§ **AIM**:
Without the images, output each record below as it stands.

§ **TASK MATERIAL**:
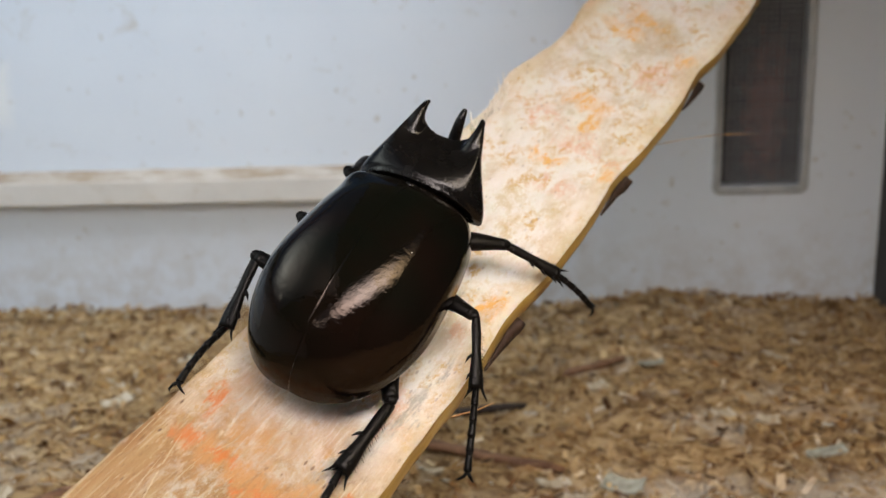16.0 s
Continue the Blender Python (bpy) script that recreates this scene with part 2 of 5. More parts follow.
def pith_material():
    """The split face of the cane: cream and white pith, tan rind skin lower down, orange stains at the joints."""
    m, t, b = material("cane_pith", rough=0.62, spec=0.35)
    along, across = axis_of(t, 1), axis_of(t, 0)
    v = place(t)
    grain = fbm(t, place(t, (1, 0.30, 1)), 900, 6, 0.68, 0.2)
    fibre = fbm(t, place(t, (1, 0.035, 1)), 1500, 4, 0.65, 0.15)
    # upper length: white pith with cream clouds, small ochre flecks and a pink blush
    blot = fbm(t, place(t, (1, 0.6, 1)), 520, 7, 0.74, 0.2)
    cloud = fbm(t, place(t, (1, 0.55, 1)), 95, 5, 0.62, 0.5)
    cream = ramp(t, cloud, [(0.30, (0.52, 0.43, 0.31)), (0.41, (0.60, 0.555, 0.47)), (0.49, (0.70, 0.69, 0.66)), (0.66, (0.75, 0.755, 0.75))])
    fleck = calc(t, "MULTIPLY", ramp(t, blot, [(0.50, 0.0), (0.58, 1.0)]), ramp(t, fbm(t, v, 85, 4, 0.6), [(0.44, 0.12), (0.58, 0.95)]))
    cream = mix(t, fleck, cream, (0.54, 0.37, 0.14))
    cream = mix(t, ramp(t, fbm(t, v, 62, 3), [(0.54, 0.0), (0.72, 0.45)]), cream, (0.57, 0.40, 0.30))
    cream = mix(t, ramp(t, grain, [(0.55, 0.0), (0.72, 0.6)]), cream, (0.52, 0.43, 0.31))
    chip = fbm(t, place(t, (1, 0.45, 1)), 1500, 4, 0.7, 0.3)
    cream = mix(t, ramp(t, chip, [(0.54, 0.0), (0.66, 0.7)]), cream, (0.74, 0.74, 0.73))
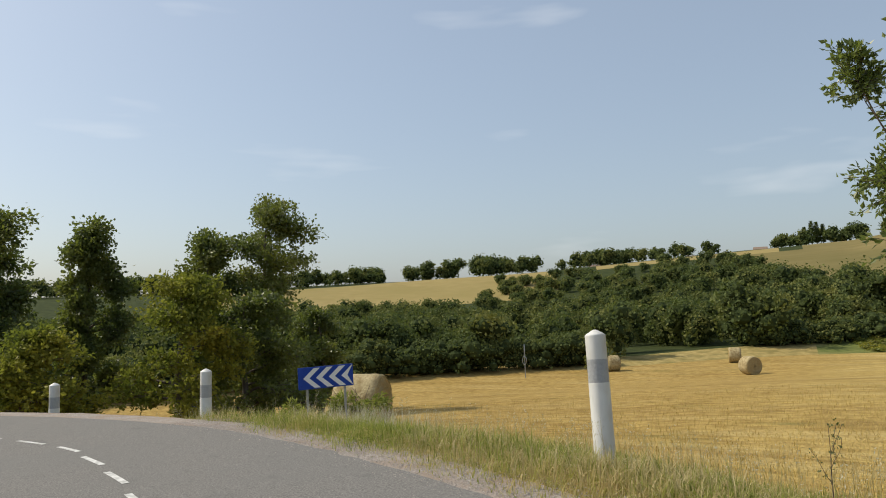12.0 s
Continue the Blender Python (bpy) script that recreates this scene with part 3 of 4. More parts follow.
def build_ash():
    rng = np.random.default_rng(21)
    x0, y0 = -0.58, 7.78
    z0 = ground_level(x0, y0)[0]
    ob = thing("ash_tree", x0, y0, z0)

    def stem(points, r0, r1):
        p = smooth_line(np.array(points, float), 6)
        return p, np.linspace(r0, r1, len(p)) * (1 + 0.25 * np.exp(-np.linspace(0, 9, len(p))))

    main = stem([(0, 0, -0.1), (0.02, 0, 0.5), (0.03, 0.0, 1.1), (0.05, 0.02, 1.8), (0.12, 0.02, 2.6), (0.16, 0.05, 3.6), (0.1, 0.1, 4.6), (0.05, 0.1, 5.4)], 0.079, 0.022)
    right = stem([(0.03, 0.0, 0.95), (0.12, 0.05, 1.4), (0.22, 0.12, 2.1), (0.34, 0.2, 3.0), (0.75, 0.1, 4.0), (1.0, 0.1, 5.2)], 0.062, 0.018)
    left = stem([(-0.38, 0.30, -0.1), (-0.40, 0.32, 0.5), (-0.36, 0.36, 1.2), (-0.33, 0.40, 2.0), (-0.4, 0.5, 3.0), (-0.7, 0.6, 4.4), (-0.8, 0.7, 5.6)], 0.095, 0.02)
    back = stem([(-0.2, 0.25, -0.1), (-0.16, 0.3, 0.7), (-0.12, 0.4, 1.6), (0.0, 0.6, 2.6), (0.2, 0.9, 4.0)], 0.07, 0.02)
    limb = stem([(0.14, 0.02, 2.85), (0.32, -0.1, 3.0), (0.6, -0.22, 3.2), (0.95, -0.35, 3.55)], 0.026, 0.012)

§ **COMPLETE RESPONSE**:
16.0 s
Continue the Blender Python (bpy) script that recreates this scene with part 2 of 5. More parts follow.
def pith_material():
    """The split face of the cane: cream and white pith, tan rind skin lower down, orange stains at the joints."""
    m, t, b = material("cane_pith", rough=0.62, spec=0.35)
    along, across = axis_of(t, 1), axis_of(t, 0)
    v = place(t)
    grain = fbm(t, place(t, (1, 0.30, 1)), 900, 6, 0.68, 0.2)
    fibre = fbm(t, place(t, (1, 0.035, 1)), 1500, 4, 0.65, 0.15)
    # upper length: white pith with cream clouds, small ochre flecks and a pink blush
    blot = fbm(t, place(t, (1, 0.6, 1)), 520, 7, 0.74, 0.2)
    cloud = fbm(t, place(t, (1, 0.55, 1)), 95, 5, 0.62, 0.5)
    cream = ramp(t, cloud, [(0.30, (0.52, 0.43, 0.31)), (0.41, (0.60, 0.555, 0.47)), (0.49, (0.70, 0.69, 0.66)), (0.66, (0.75, 0.755, 0.75))])
    fleck = calc(t, "MULTIPLY", ramp(t, blot, [(0.50, 0.0), (0.58, 1.0)]), ramp(t, fbm(t, v, 85, 4, 0.6), [(0.44, 0.12), (0.58, 0.95)]))
    cream = mix(t, fleck, cream, (0.54, 0.37, 0.14))
    cream = mix(t, ramp(t, fbm(t, v, 62, 3), [(0.54, 0.0), (0.72, 0.45)]), cream, (0.57, 0.40, 0.30))
    cream = mix(t, ramp(t, grain, [(0.55, 0.0), (0.72, 0.6)]), cream, (0.52, 0.43, 0.31))
    chip = fbm(t, place(t, (1, 0.45, 1)), 1500, 4, 0.7, 0.3)
    cream = mix(t, ramp(t, chip, [(0.54, 0.0), (0.66, 0.7)]), cream, (0.74, 0.74, 0.73))
12.0 s
Continue the Blender Python (bpy) script that recreates this scene with part 3 of 4. More parts follow.
def build_ash():
    rng = np.random.default_rng(21)
    x0, y0 = -0.58, 7.78
    z0 = ground_level(x0, y0)[0]
    ob = thing("ash_tree", x0, y0, z0)

    def stem(points, r0, r1):
        p = smooth_line(np.array(points, float), 6)
        return p, np.linspace(r0, r1, len(p)) * (1 + 0.25 * np.exp(-np.linspace(0, 9, len(p))))

    main = stem([(0, 0, -0.1), (0.02, 0, 0.5), (0.03, 0.0, 1.1), (0.05, 0.02, 1.8), (0.12, 0.02, 2.6), (0.16, 0.05, 3.6), (0.1, 0.1, 4.6), (0.05, 0.1, 5.4)], 0.079, 0.022)
    right = stem([(0.03, 0.0, 0.95), (0.12, 0.05, 1.4), (0.22, 0.12, 2.1), (0.34, 0.2, 3.0), (0.75, 0.1, 4.0), (1.0, 0.1, 5.2)], 0.062, 0.018)
    left = stem([(-0.38, 0.30, -0.1), (-0.40, 0.32, 0.5), (-0.36, 0.36, 1.2), (-0.33, 0.40, 2.0), (-0.4, 0.5, 3.0), (-0.7, 0.6, 4.4), (-0.8, 0.7, 5.6)], 0.095, 0.02)
    back = stem([(-0.2, 0.25, -0.1), (-0.16, 0.3, 0.7), (-0.12, 0.4, 1.6), (0.0, 0.6, 2.6), (0.2, 0.9, 4.0)], 0.07, 0.02)
    limb = stem([(0.14, 0.02, 2.85), (0.32, -0.1, 3.0), (0.6, -0.22, 3.2), (0.95, -0.35, 3.55)], 0.026, 0.012)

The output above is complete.